Apache Airflow®, Airflow, and the Airflow logo are trademarks of the Apache Software Foundation. Copyright © Astronomer 2026. All rights reserved.

LogoLogo
Manage DeploymentsRemote ExecutionCore configurationConfigure Remote Execution Agents

Remote Execution Agent failure and recovery scenarios

Edit this page
Built with

When the heartbeat between the API server and a Remote Execution Agent is disrupted, the Astro executor prevents task duplication by marking queued tasks from that agent as failed. This makes tasks eligible for reassignment to healthy agents. To ensure safe task execution, an agent must receive explicit confirmation from the API server before starting any task. If an agent loses connectivity with the API server, the agent continues executing any tasks that the API server already confirmed and marked as running, but the agent will not start new tasks until heartbeat communication is restored.

Agent failure

The API Server marks an agent as failed if the API server misses three consecutive heartbeat intervals. When that happens, the API server checks whether the Agent has any “queued” tasks, or tasks the agent already picked up and started running, but has not yet reported as complete. If a worker agent fails, the API server marks those tasks as failed and makes them available for reassignment. If a triggerer Agent fails, the API server immediately reassigns the tasks, since triggerer tasks are short-lived and idempotent.

Dag scheduling and retention during Agent disconnection

The Airflow scheduler retains all dags that were most recently parsed and sent by the dag processor agent. If the dag processor agent or any Remote Execution Agent disconnects or fails, the scheduler continues to use these previously parsed dags.

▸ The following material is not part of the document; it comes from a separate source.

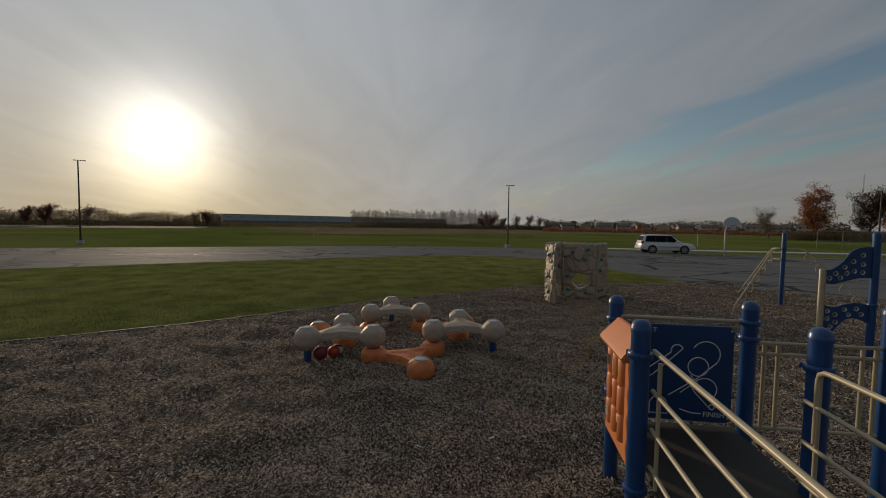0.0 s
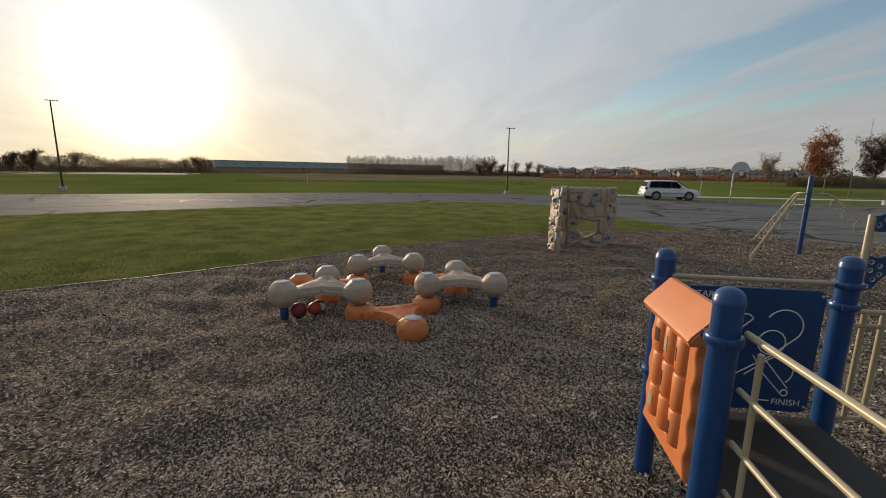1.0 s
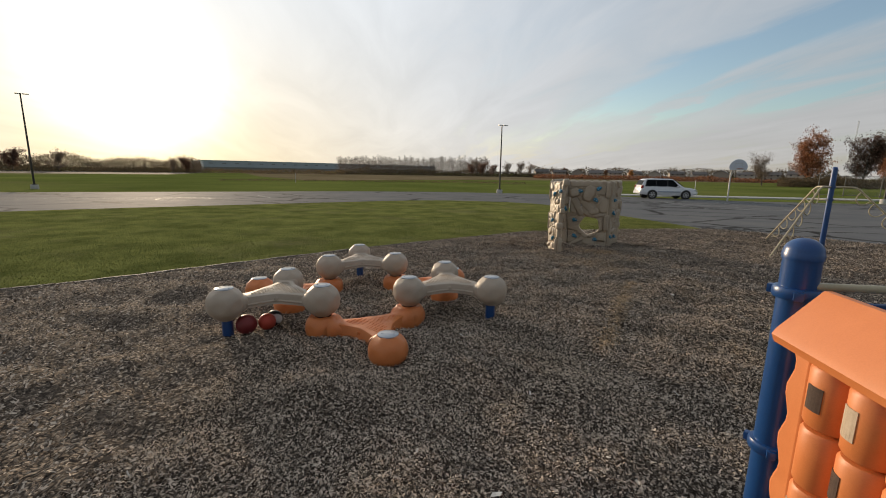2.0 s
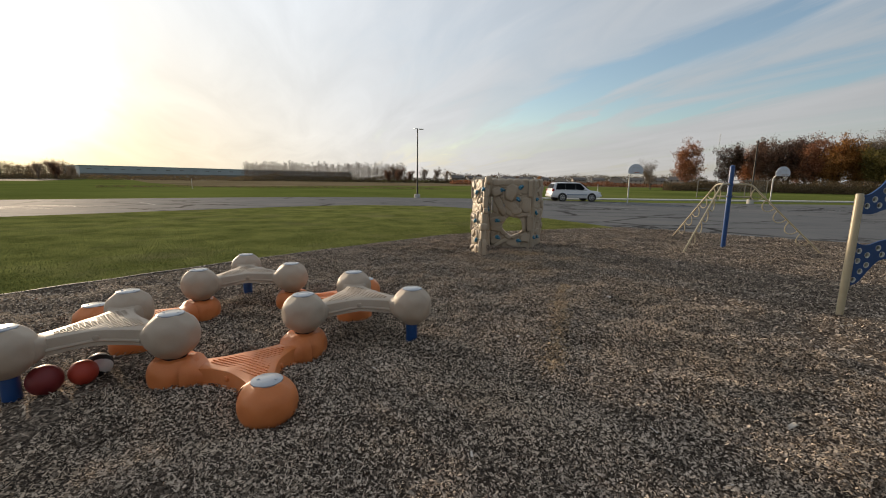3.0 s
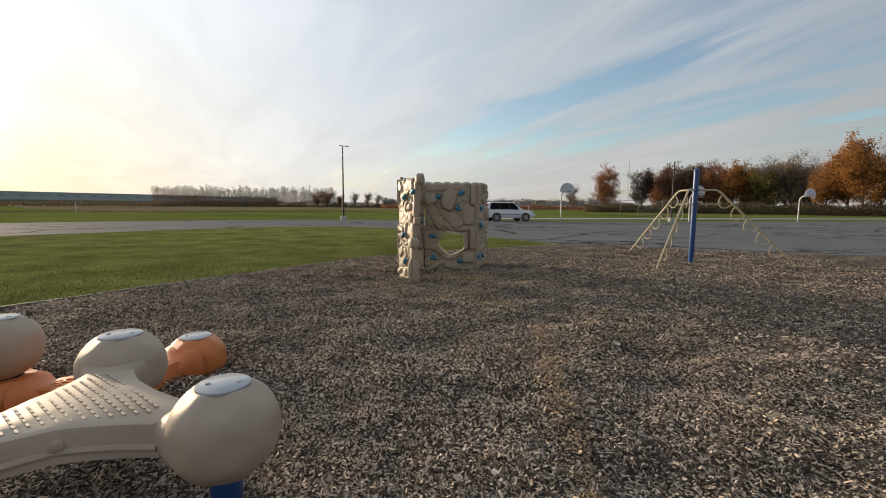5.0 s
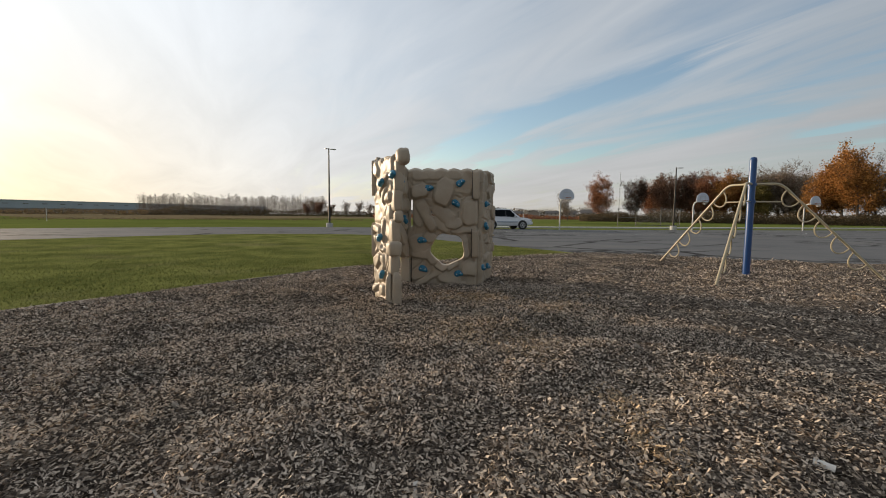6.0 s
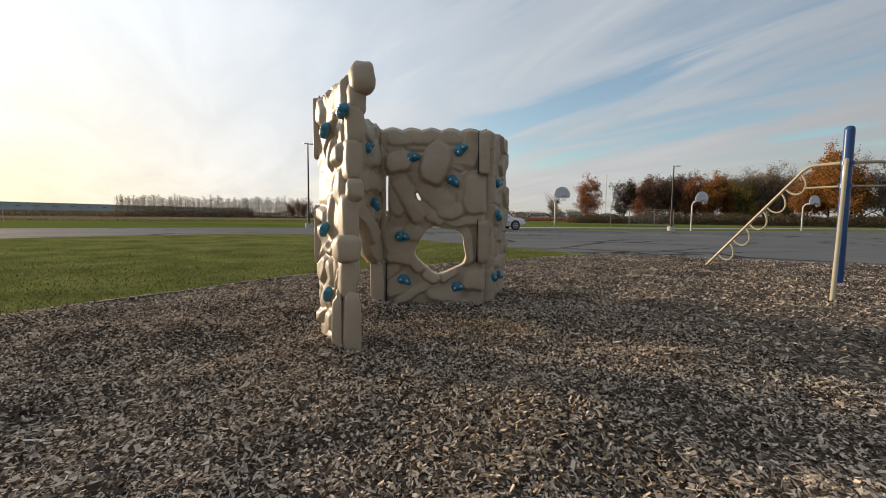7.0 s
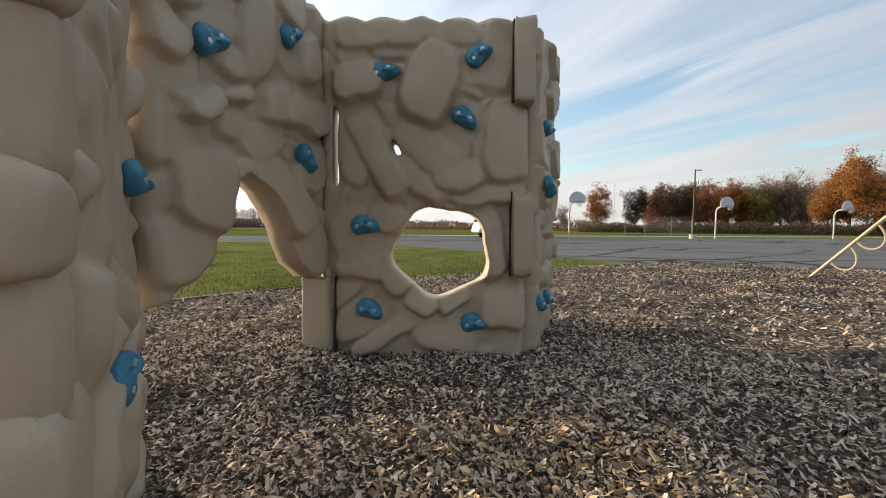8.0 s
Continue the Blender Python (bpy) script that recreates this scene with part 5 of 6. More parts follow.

The scheduler will keep creating dag runs on schedule or in response to events, such as dataset updates, for all retained dags.

  • New or updated dags are not detected until a healthy dag processor Agent reconnects and provides an updated set of dags.
  • All tasks and dag runs remain pending until a healthy Remote Execution Agent, worker or triggerer, is available for execution.

If no healthy Remote Execution Agents are connected, the scheduler continues to create dag runs for known dags but those tasks remain in queued state and will not execute until an agent becomes available. If a task stays in queued state for more than 600 seconds (default) or the value set via the AIRFLOW__SCHEDULER__TASK_QUEUED_TIMEOUT environment variable on your Astro deployment, it will be marked as failed.

API Server failure

If an agent’s heartbeats can’t reach the API server, the agent assumes that the API server and other agents remain healthy. In this case:

  • A worker continues running any tasks that the API server already marked as running, but the worker doesn’t start new tasks until it reconnects with the API server. This prevents two agents from running the same task.
  • A triggerer stops processing tasks entirely until it restores connectivity. Since triggerer workloads are designed to be reassigned immediately when disconnected, trigger execution stops during the partition.

This behavior preserves task safety and prevents duplication for both workers and triggerers, even during partial failures or network partitions.